=== Data to process ===
###
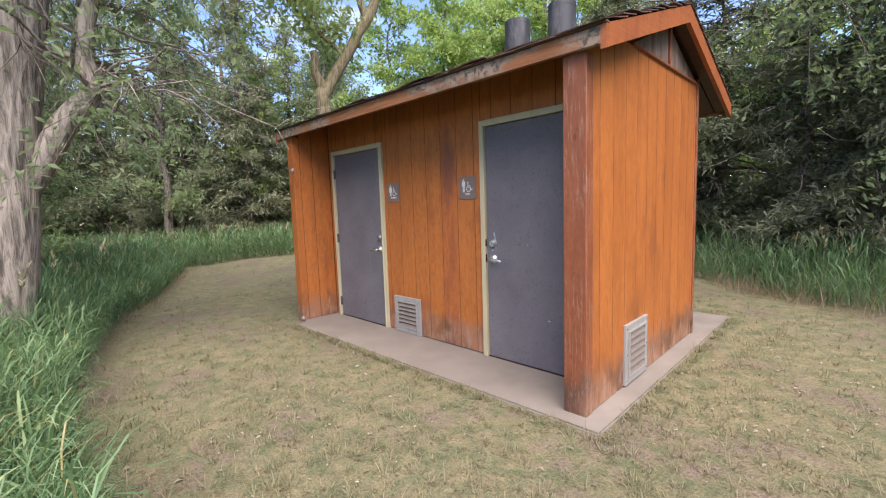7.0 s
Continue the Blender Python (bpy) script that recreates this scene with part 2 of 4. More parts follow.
###
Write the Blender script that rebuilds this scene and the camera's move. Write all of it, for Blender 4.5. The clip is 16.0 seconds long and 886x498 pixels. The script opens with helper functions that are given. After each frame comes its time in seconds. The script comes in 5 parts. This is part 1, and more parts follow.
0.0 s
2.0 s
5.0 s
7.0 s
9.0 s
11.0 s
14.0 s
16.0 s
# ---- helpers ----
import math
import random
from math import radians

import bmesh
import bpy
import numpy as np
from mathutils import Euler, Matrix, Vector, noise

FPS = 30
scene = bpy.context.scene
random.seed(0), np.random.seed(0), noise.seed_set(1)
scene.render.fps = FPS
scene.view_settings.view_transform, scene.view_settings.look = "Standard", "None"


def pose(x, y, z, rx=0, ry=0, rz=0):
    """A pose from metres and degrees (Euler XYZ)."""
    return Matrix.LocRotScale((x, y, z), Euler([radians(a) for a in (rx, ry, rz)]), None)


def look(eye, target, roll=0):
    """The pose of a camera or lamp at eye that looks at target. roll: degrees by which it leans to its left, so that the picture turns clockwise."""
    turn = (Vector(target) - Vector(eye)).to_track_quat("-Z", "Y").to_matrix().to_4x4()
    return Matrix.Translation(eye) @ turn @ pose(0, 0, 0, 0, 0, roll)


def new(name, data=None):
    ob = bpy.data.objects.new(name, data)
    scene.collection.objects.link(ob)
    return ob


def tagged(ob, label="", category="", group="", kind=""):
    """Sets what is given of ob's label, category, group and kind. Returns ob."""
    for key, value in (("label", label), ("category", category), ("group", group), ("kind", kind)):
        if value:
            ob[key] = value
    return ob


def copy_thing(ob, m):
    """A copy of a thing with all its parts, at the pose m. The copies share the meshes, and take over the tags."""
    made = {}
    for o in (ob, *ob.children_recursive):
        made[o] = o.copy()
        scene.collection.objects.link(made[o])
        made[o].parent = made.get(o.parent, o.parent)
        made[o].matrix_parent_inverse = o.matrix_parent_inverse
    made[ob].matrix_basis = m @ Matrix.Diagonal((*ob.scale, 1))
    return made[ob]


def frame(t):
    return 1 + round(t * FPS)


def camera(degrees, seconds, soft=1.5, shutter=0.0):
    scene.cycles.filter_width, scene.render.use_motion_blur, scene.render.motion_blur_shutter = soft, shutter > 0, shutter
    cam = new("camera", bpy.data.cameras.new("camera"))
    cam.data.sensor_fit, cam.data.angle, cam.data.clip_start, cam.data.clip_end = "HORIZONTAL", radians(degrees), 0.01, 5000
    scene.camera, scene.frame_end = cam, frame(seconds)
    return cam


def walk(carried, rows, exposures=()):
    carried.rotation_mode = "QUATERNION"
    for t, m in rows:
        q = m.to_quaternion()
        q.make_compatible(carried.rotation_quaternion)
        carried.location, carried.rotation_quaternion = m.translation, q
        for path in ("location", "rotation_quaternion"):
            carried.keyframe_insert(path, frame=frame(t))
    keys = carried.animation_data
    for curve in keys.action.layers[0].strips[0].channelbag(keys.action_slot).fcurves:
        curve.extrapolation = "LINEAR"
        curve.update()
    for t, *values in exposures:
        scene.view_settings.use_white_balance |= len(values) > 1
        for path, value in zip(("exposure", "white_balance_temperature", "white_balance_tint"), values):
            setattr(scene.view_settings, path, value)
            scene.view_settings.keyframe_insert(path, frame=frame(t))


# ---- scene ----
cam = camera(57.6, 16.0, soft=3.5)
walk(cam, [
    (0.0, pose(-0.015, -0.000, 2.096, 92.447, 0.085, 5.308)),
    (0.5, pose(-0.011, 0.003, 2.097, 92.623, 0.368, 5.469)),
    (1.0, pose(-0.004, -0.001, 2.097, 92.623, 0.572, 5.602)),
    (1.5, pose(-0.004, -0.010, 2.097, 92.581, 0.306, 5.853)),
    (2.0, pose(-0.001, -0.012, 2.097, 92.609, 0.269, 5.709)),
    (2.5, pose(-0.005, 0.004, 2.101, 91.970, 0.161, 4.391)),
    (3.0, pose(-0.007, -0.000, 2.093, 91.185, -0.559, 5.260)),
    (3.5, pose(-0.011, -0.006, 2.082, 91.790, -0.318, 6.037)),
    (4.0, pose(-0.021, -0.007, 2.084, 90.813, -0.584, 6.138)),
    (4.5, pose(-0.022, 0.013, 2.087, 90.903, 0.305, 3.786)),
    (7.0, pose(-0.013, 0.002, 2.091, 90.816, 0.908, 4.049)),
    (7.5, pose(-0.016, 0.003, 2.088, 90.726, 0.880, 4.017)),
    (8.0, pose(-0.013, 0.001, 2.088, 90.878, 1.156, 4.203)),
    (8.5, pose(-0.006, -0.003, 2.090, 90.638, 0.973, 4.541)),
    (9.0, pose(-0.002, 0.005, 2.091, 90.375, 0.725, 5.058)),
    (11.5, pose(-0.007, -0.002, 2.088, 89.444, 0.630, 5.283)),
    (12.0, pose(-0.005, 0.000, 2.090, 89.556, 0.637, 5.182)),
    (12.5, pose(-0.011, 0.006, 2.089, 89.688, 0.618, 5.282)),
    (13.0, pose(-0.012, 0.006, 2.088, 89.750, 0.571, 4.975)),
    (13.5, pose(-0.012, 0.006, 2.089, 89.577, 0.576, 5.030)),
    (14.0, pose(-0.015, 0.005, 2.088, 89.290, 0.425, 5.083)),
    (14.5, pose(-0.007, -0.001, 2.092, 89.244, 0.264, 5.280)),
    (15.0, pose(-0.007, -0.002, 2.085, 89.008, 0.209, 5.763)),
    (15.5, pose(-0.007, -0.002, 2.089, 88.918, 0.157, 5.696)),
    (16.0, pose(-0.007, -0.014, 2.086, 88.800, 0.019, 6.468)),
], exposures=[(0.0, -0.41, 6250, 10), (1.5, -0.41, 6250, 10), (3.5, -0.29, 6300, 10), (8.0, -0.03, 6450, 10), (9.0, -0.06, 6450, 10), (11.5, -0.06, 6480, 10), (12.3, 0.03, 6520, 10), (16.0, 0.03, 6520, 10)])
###
=== Required work ===
From the data above, show each line that contains "Vector".

=== Output below ===
from mathutils import Euler, Matrix, Vector, noise
    turn = (Vector(target) - Vector(eye)).to_track_quat("-Z", "Y").to_matrix().to_4x4()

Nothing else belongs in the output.